その子は嬉しそうでした。でもたくさんの生徒の中にはきっと自分の性別に違和感を感じていた子もいるかもしれません。もしそんな子がいたのなら、先生が女装をして笑いをとっているのをどんな気持ちで見ていたのだろう。僕はそう思わずにはいられませんでした。

(かくいう僕も性別ネタにして笑いとってますけどね。)

そのままでいいよ、と言ってもらえること

僕は性同一性障害(性別違和)のFTM(Female to Male:女性から男性)です。

セクシャルマイノリティの本質的な問題とは、自分や他人にウソをつき続けることによる後ろめたさから、自尊心がなくなっていくこと。「社会的承認」が得られず、自分が生きていていいのか分からなくなってしまうことなんだと思うんですね。

今は、カミングアウトをしないという選択がウソをついていることだとは思いません。
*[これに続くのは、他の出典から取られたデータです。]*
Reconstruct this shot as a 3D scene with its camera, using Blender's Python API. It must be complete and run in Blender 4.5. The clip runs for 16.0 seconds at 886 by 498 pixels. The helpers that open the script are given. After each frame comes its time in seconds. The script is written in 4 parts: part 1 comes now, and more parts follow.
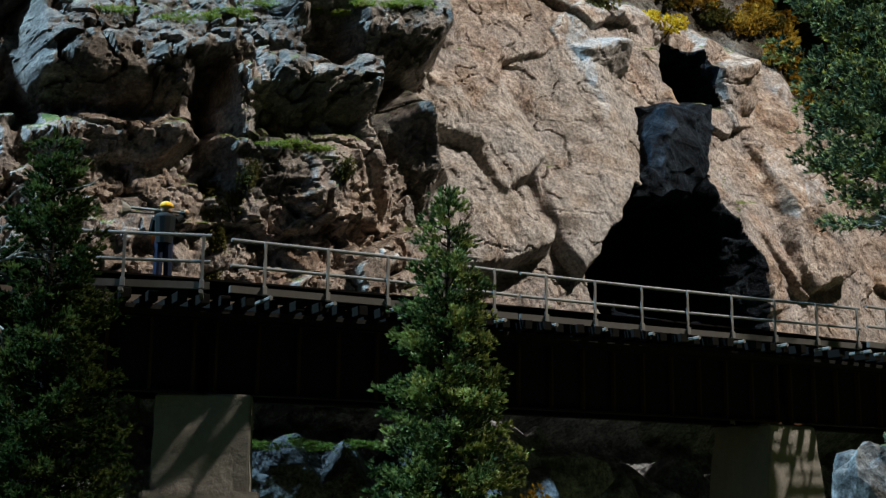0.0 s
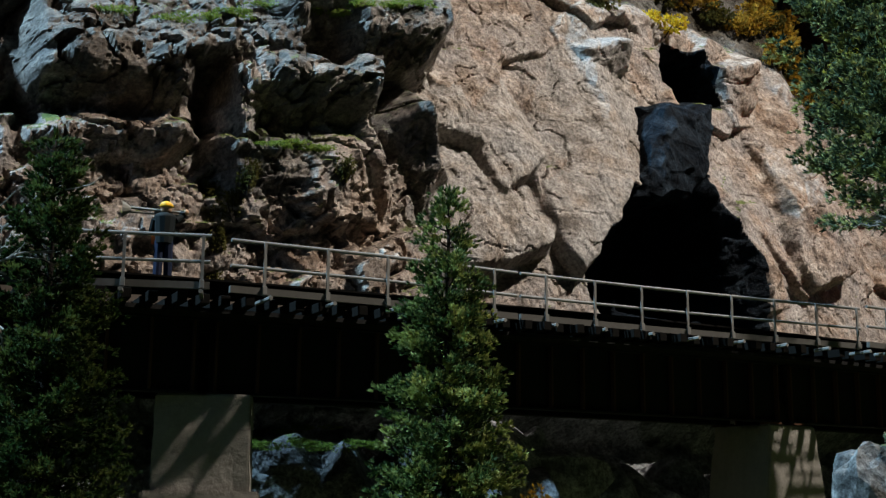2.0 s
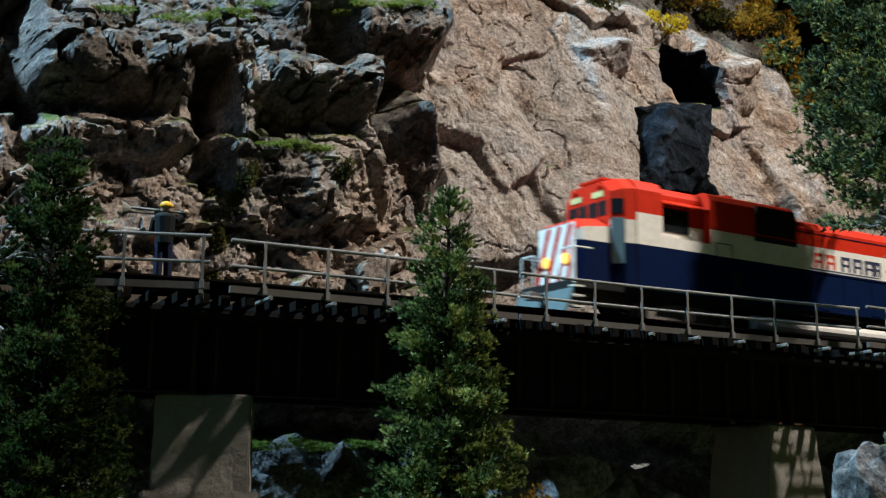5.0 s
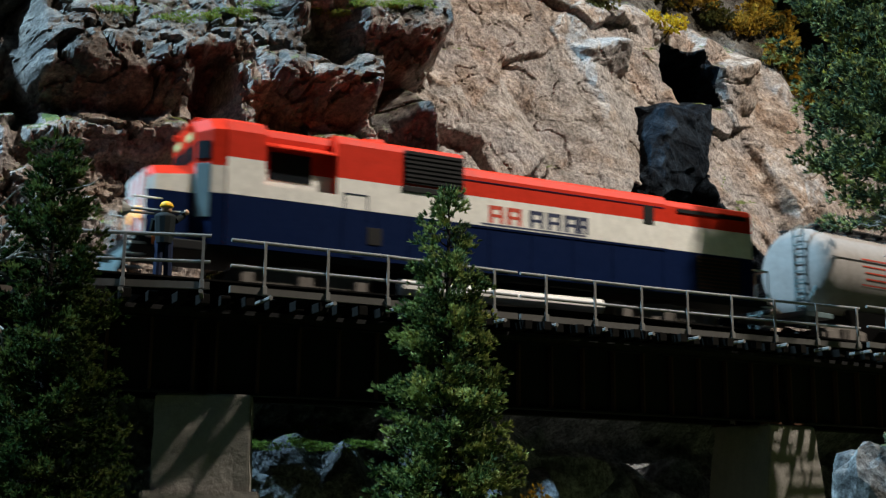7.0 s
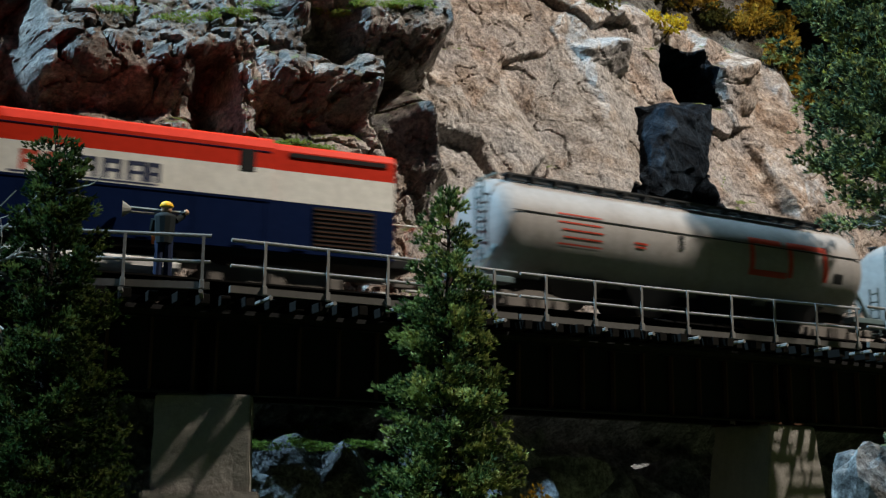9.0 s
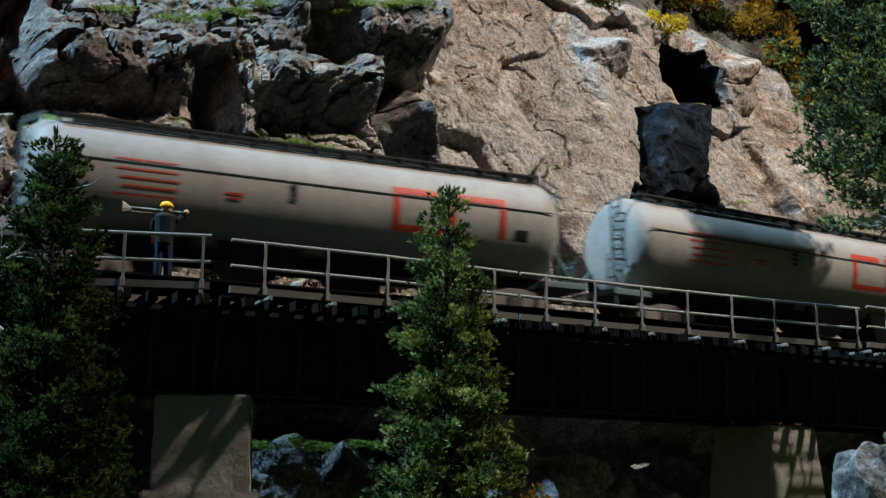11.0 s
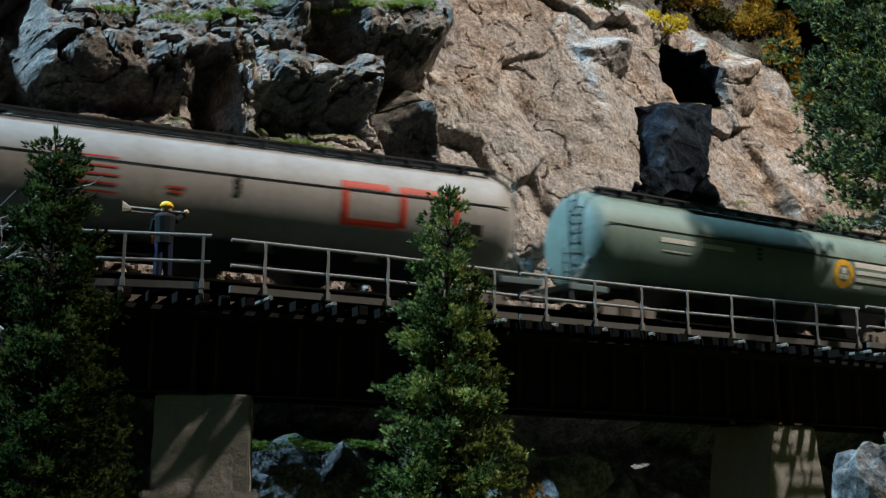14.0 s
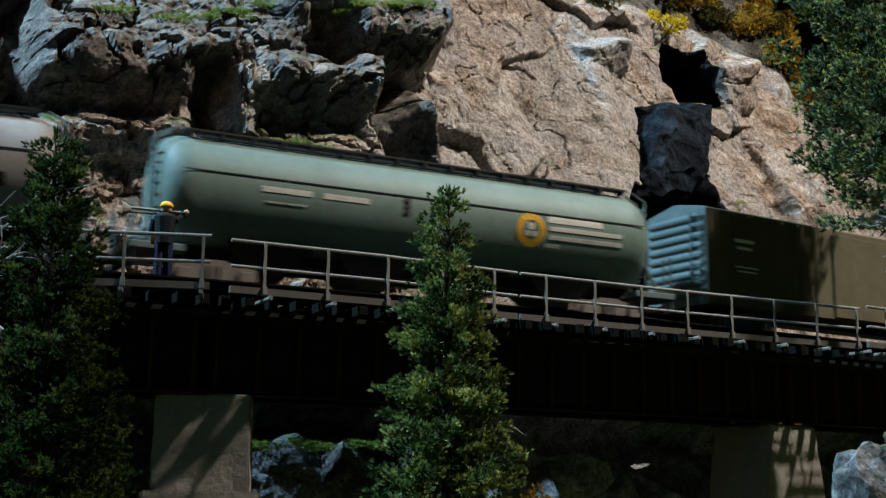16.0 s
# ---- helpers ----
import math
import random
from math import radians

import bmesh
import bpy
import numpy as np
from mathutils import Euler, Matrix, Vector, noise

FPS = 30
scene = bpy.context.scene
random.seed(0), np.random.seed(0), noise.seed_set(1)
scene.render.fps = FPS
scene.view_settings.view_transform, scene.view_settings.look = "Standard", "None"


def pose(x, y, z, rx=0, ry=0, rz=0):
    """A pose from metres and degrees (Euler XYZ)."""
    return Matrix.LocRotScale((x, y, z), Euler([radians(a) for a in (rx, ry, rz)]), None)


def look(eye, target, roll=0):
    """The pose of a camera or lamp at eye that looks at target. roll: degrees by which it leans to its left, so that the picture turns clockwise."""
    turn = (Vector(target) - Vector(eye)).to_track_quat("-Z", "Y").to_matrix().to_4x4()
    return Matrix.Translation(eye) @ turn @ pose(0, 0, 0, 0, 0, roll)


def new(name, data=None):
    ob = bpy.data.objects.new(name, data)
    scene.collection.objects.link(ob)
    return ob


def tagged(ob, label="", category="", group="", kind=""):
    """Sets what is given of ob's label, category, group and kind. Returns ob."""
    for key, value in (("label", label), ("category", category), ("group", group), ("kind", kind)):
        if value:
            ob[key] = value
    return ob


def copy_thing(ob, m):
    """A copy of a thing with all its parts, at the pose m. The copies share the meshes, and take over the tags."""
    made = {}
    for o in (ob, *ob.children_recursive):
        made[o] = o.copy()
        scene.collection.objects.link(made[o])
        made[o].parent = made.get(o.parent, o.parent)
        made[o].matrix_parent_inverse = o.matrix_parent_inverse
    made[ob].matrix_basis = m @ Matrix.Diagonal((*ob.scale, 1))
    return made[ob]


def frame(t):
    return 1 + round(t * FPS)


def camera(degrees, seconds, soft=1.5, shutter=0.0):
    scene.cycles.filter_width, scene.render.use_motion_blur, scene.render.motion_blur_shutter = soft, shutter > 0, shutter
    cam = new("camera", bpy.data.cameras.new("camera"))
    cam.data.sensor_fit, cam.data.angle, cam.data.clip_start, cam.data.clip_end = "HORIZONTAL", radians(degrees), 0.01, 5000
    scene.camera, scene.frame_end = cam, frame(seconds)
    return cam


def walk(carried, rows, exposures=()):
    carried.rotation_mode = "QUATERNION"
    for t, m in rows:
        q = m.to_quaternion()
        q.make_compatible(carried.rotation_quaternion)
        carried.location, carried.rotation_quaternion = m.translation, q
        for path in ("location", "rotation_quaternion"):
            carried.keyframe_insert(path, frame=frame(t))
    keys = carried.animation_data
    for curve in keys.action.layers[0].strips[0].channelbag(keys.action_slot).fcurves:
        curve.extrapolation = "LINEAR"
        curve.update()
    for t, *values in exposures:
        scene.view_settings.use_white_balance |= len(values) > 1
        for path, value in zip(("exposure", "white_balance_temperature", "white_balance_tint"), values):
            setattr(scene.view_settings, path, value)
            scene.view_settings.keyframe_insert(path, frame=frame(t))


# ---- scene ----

# A model railway in 1:87. Plans below are in full-size metres; K brings them to the model's true size.
K = 1 / 87.0
EYE_Z = -5.507


def plan(x, y, z, rx=0, ry=0, rz=0):
    return pose(x * K, y * K, z * K, rx, ry, rz)


# ---- camera ----
cam = camera(38.35, 16.0, soft=1.3, shutter=0.9)
CAM = pose(0, 0, EYE_Z * K, 90 + 11.3, 0, 0) @ pose(0, 0, 0, 0, 0, 0.55)
walk(cam, [(0.0, CAM), (16.0, CAM)], exposures=[(0.0, 0.0), (16.0, 0.0)])

# ---- light: lamps over the layout ----
world = bpy.data.worlds.new("exhibit_room")
scene.world = world
world.use_nodes = True
bg = world.node_tree.nodes["Background"]
bg.inputs["Color"].default_value = (0.35, 0.55, 0.8, 1)
bg.inputs["Strength"].default_value = 0.003


def spot(name, at, target, watts, colour, size, cone, blend):
    d = bpy.data.lights.new(name, "SPOT")
    d.energy, d.color, d.shadow_soft_size = watts, colour, size
    d.spot_size, d.spot_blend = radians(cone), blend
    ob = new(name, d)
    ob.matrix_world = look([v * K for v in at], [v * K for v in target])
    return ob


spot("warm_spotlight", (69, 22, 99), (15, 46, 8), 132, (1.0, 0.93, 0.84), 0.02, 38, 0.95)
spot("cool_spotlight", (-82, 16, 100), (-6, 44, 9), 250, (0.45, 0.75, 1.0), 0.03, 30, 0.6)
# soft blue fill added from the front left, without a real source there
blue_fill = bpy.data.lights.new("blue_fill_lamp", "AREA")
blue_fill.energy, blue_fill.color, blue_fill.shape, blue_fill.size, blue_fill.size_y = 0.8, (0.35, 0.65, 1.0), "RECTANGLE", 50 * K, 40 * K
new("blue_fill_lamp", blue_fill).matrix_world = look((-85 * K, -30 * K, 18 * K), (0, 42 * K, 0))

# ---- track plan: an arc ----
R, CX, CY, T0 = 165.25, -76.35, 184.81, -1.0818


def on_arc(s, o, z=0.0):
    """The place s metres along the track (right is plus), o metres out towards the viewer, at height z above the rails."""
    th = T0 + s / R
    return Vector((CX + (R + o) * math.cos(th), CY + (R + o) * math.sin(th), z))


def car_pose(s, b):
    th = T0 + s / R
    r = math.sqrt(R * R - b * b)
    return plan(CX + r * math.cos(th), CY + r * math.sin(th), 0, 0, 0, math.degrees(th) - 90)


# ---- materials ----
def nodes_of(name, rough=0.6, metal=0.0):
    m = bpy.data.materials.new(name)
    m.use_nodes = True
    nt = m.node_tree
    b = nt.nodes["Principled BSDF"]
    b.inputs["Roughness"].default_value = rough
    b.inputs["Metallic"].default_value = metal
    return m, nt, b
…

しかし、高校生、大学1年生の頃の僕は毎日のようにウソをつくことを後ろめたく思っていました。

誰が好きなの?なんて話に適当に合わせて、男の子みたい!って言われて嬉しいのにそんなことないよと困り顔をして見せる。嫌われたくない、と言うよりは、気持ち悪がられたくないから。

僕は自殺をしたいとは思いませんでしたが、生きていたいとも思いませんでした。自分の本音をひた隠して「ウソ」を繰り返していると、自分の存在が他人事みたいにかすんでいくんですね。

自分の人生がどうでもよくなっていく。積極的に生きようという気力がなくなっていく。

僕が高校生の頃、もう10年近く前になりますが、LGBTなんて言葉を聞いたことはありませんでした。自分の未来を思い描くこともできず、普通の女性として生きていけるかどうかも分からない。かと言って自分が男になってマトモな仕事につけるとも思えませんでした。

自分なんか生きてていいのかな?本当の自分は気持ち悪い人間なんだろうな。いなくなった方が良いのかな?

本質的なセクシャルマイノリティの問題は、同性婚を認めることでも、法整備でも、男女分けのないトイレや更衣室といったハード面の話でもありません。

「あなたは自分の思う性のままで、好きだと思う人を好きでいて、生きていていいんだ」

こういった社会的承認を得て、自分を責めずに生きていられること。今回は同性婚の容認が高校生に安心感を与えましたが、本質的にはその安心感こそが重要だったんだと思います。だから、法やハード面が整うことも必要ではあるけど、それらがなくても自分が自分を認めてていて、誰かに認められている安心感がある人はセクシャルマイノリティであろうと堂々と自分の人生を生きていけるのだと思うのです。

自尊心を削られ、不安を抱え、自分の人生を他人事みたいに感じながら大人になる。そんな子供が1人でも減ったらいいなと思います。